» EXCERPTED RECORDS

--------------------------------

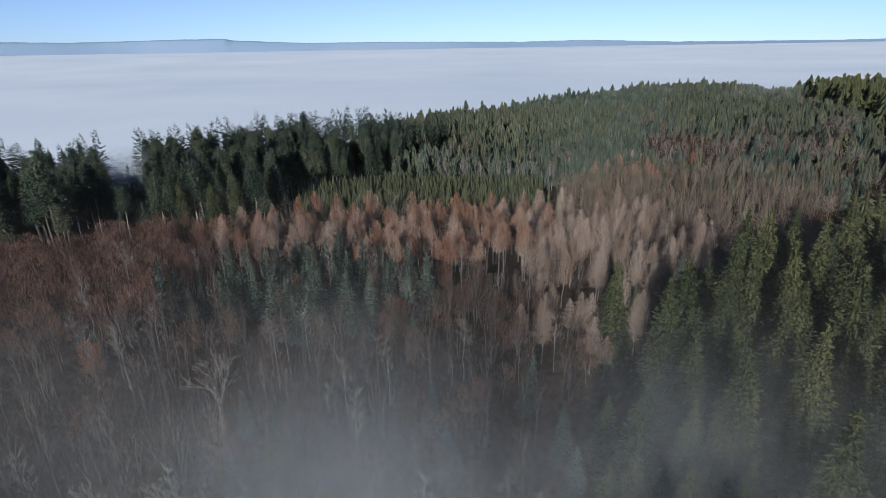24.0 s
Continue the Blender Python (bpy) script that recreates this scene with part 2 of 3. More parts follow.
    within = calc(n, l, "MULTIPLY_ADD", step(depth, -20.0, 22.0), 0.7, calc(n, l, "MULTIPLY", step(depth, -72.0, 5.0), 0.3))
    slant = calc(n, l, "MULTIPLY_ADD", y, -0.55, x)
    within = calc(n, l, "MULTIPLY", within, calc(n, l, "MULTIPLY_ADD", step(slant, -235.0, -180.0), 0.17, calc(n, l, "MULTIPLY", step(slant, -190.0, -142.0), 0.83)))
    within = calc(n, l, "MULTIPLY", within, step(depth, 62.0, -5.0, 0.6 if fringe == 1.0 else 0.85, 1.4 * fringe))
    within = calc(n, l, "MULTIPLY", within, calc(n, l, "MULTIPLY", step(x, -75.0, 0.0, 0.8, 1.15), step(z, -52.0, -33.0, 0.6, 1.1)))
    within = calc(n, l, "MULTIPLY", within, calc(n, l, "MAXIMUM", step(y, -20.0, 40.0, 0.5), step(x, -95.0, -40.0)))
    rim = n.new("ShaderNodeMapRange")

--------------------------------

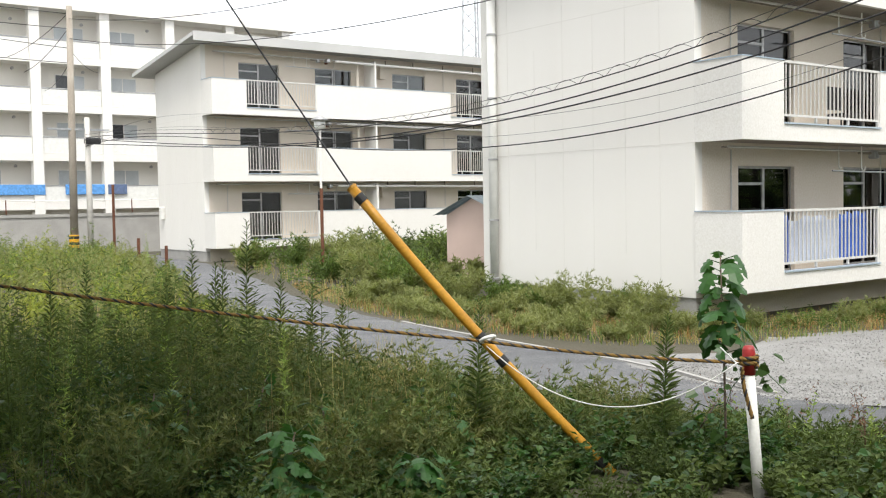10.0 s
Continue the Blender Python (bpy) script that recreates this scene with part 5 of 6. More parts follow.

--------------------------------

Look through the data above. Each line containing the word "that" needs to be copied.

» WRITTEN ANSWER
Continue the Blender Python (bpy) script that recreates this scene with part 2 of 3. More parts follow.
Continue the Blender Python (bpy) script that recreates this scene with part 5 of 6. More parts follow.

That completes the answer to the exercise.